■ Request
With the pictures omitted, write out the entries that follow exactly as they stand.

■ Raw records

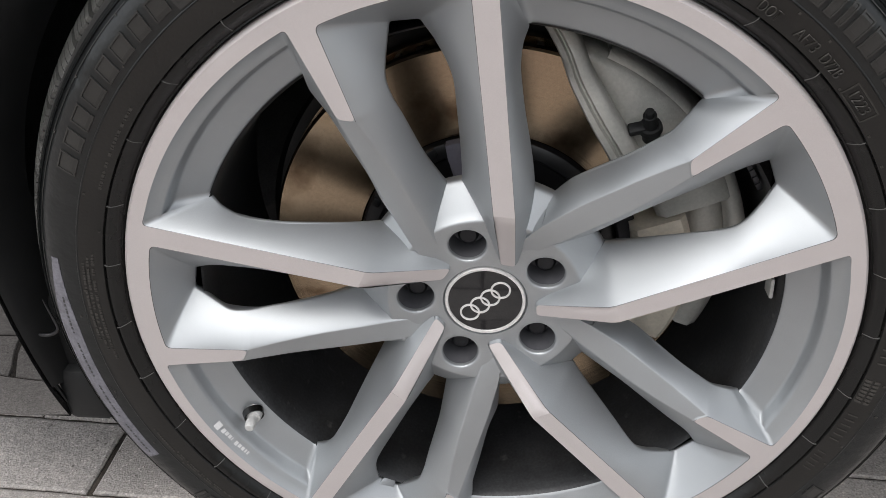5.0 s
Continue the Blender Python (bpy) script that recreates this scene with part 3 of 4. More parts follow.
def lettered(text, r, a0, a1, height, lift=0.0011):
    """Raised words on the sidewall between two angles, reading clockwise with their tops outward."""
    cu = bpy.data.curves.new("words", "FONT")
    cu.body, cu.size, cu.offset = text, 1.0, -0.014
    tmp = bpy.data.objects.new("words", cu)
    scene.collection.objects.link(tmp)
    me = bpy.data.meshes.new_from_object(tmp.evaluated_get(bpy.context.evaluated_depsgraph_get()))
    bpy.data.objects.remove(tmp)
    bm = bmesh.new()
    bm.from_mesh(me)
    bpy.data.meshes.remove(me)
    xs, ys = [v.co.x for v in bm.verts], [v.co.y for v in bm.verts]
    x0, x1, y0, y1 = min(xs), max(xs), min(ys), max(ys)
    got = bmesh.ops.extrude_face_region(bm, geom=bm.faces[:])
    for v in got["geom"]:
        if isinstance(v, bmesh.types.BMVert):
            v.co.z = 1.0
    for v in bm.verts:
        u, w, up = (v.co.x - x0) / (x1 - x0), (v.co.y - y0) / (y1 - y0), v.co.z
        rr = r + (w - 0.5) * height
        x, z = polar(rr, a0 + (a1 - a0) * u)
        v.co = Vector((x, wall_y(rr) - (lift if up > 0.5 else -0.0004), z))
    return bm


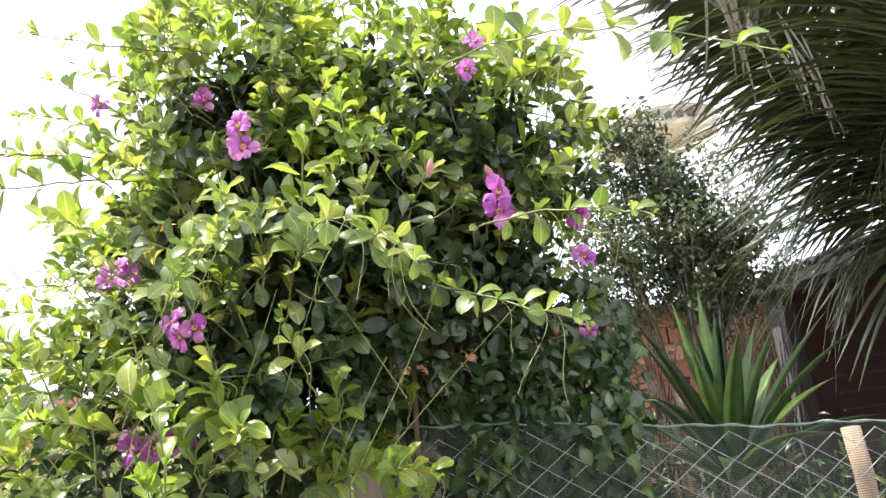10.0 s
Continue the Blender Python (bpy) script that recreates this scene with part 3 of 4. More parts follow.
dead = link("dead_leaf", leaves_mesh("dead_leaf", OBOVATE, [(np.array((-0.70, 1.93, 2.075)), np.array((-1.0, -0.1, -0.3)), np.array((0.1, -0.8, 0.6)), 0.05, 0.9)]), DEAD, vine, "withered orange leaf")
shoot((-1.05, 2.25, 1.72), (-1.52, 2.10, 1.86), 0.04, 0.06, 0.085, 3, 0)
shoot((-1.10, 2.25, 1.50), (-1.60, 2.05, 1.66), 0.04, 0.06, 0.085, 3, 0)
shoot((-0.98, 2.26, 1.84), (-1.36, 2.18, 1.95), 0.03, 0.05, 0.080, 3, 0)
shoot((-0.98, 2.30, 1.78), (-1.30, 2.24, 1.86), 0.03, 0.05, 0.080, 3, 0)
shoot((-1.08, 2.62, 2.02), (-1.46, 2.72, 2.14), 0.03, 0.06, 0.075, 3, 0)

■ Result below
5.0 s
Continue the Blender Python (bpy) script that recreates this scene with part 3 of 4. More parts follow.
def lettered(text, r, a0, a1, height, lift=0.0011):
    """Raised words on the sidewall between two angles, reading clockwise with their tops outward."""
    cu = bpy.data.curves.new("words", "FONT")
    cu.body, cu.size, cu.offset = text, 1.0, -0.014
    tmp = bpy.data.objects.new("words", cu)
    scene.collection.objects.link(tmp)
    me = bpy.data.meshes.new_from_object(tmp.evaluated_get(bpy.context.evaluated_depsgraph_get()))
    bpy.data.objects.remove(tmp)
    bm = bmesh.new()
    bm.from_mesh(me)
    bpy.data.meshes.remove(me)
    xs, ys = [v.co.x for v in bm.verts], [v.co.y for v in bm.verts]
    x0, x1, y0, y1 = min(xs), max(xs), min(ys), max(ys)
    got = bmesh.ops.extrude_face_region(bm, geom=bm.faces[:])
    for v in got["geom"]:
        if isinstance(v, bmesh.types.BMVert):
            v.co.z = 1.0
    for v in bm.verts:
        u, w, up = (v.co.x - x0) / (x1 - x0), (v.co.y - y0) / (y1 - y0), v.co.z
        rr = r + (w - 0.5) * height
        x, z = polar(rr, a0 + (a1 - a0) * u)
        v.co = Vector((x, wall_y(rr) - (lift if up > 0.5 else -0.0004), z))
    return bm


10.0 s
Continue the Blender Python (bpy) script that recreates this scene with part 3 of 4. More parts follow.
dead = link("dead_leaf", leaves_mesh("dead_leaf", OBOVATE, [(np.array((-0.70, 1.93, 2.075)), np.array((-1.0, -0.1, -0.3)), np.array((0.1, -0.8, 0.6)), 0.05, 0.9)]), DEAD, vine, "withered orange leaf")
shoot((-1.05, 2.25, 1.72), (-1.52, 2.10, 1.86), 0.04, 0.06, 0.085, 3, 0)
shoot((-1.10, 2.25, 1.50), (-1.60, 2.05, 1.66), 0.04, 0.06, 0.085, 3, 0)
shoot((-0.98, 2.26, 1.84), (-1.36, 2.18, 1.95), 0.03, 0.05, 0.080, 3, 0)
shoot((-0.98, 2.30, 1.78), (-1.30, 2.24, 1.86), 0.03, 0.05, 0.080, 3, 0)
shoot((-1.08, 2.62, 2.02), (-1.46, 2.72, 2.14), 0.03, 0.06, 0.075, 3, 0)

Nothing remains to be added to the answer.